Data deduplication. Some storage systems hash every file you save. If you try to save a second copy of the same file, they notice the hashes match and just store a reference instead of duplicating bytes. Saves enormous amounts of space.
Base64 Is Not a Hash (This Gets Confused a Lot)
Quick tangent worth making: base64 encoding is frequently confused with hashing. They're completely different beasts.
Base64 is encoding, not hashing. It takes binary data and represents it using printable ASCII characters — that's it. It's fully reversible. If someone gives you a base64 string, you can decode it back to the original in one step. There's no secrecy, no one-way property, no fingerprinting. It's just a different way of writing the same data.
The confusion probably comes from the fact that both base64 output and hash output look like gibberish strings of letters and numbers. But the underlying purpose is opposite: base64 encodes to preserve and transmit data; hash functions process data to produce a fixed-length digest that can't be reversed.

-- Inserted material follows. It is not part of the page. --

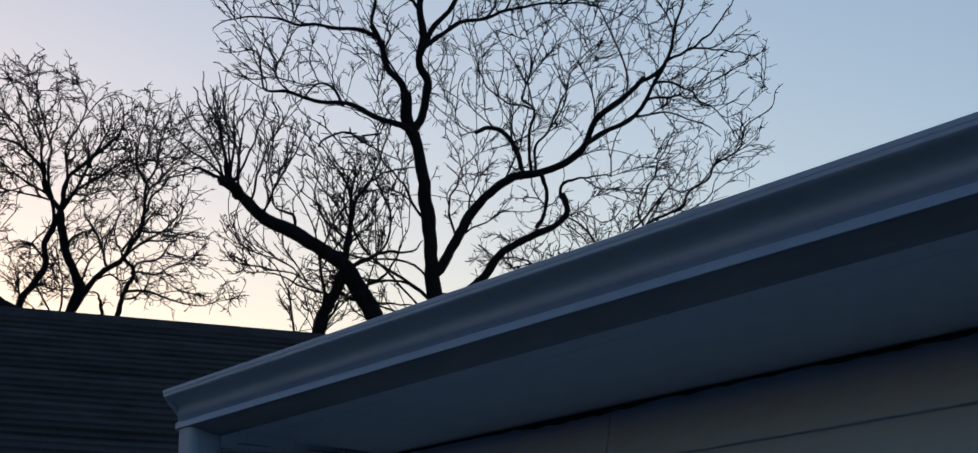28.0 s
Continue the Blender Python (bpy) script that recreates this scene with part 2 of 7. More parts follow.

If you see something ending in ==, it's almost certainly base64. If you see a fixed-length hex string, it's probably a hash. Different tools for different jobs.
The Mental Model to Keep
Here's the version that sticks: a hash function is a deterministic blender. You put anything in, you get a fixed-size smoothie out. The smoothie always tastes exactly the same if you blend the same ingredients. But you cannot look at the smoothie and reconstruct the original fruit — the process destroyed that information.
One-way. Deterministic. Fixed-length output. Avalanche effect. Those four properties, taken together, explain basically everything interesting that hash functions do — from keeping your passwords safe to letting you verify a downloaded file to making blockchains tamper-evident.
You don't need to understand the math. You just need to understand what the machine does, and why it's useful that you can't run it backwards. Once that mental model is solid, a lot of other things in software security and data integrity start making much more sense.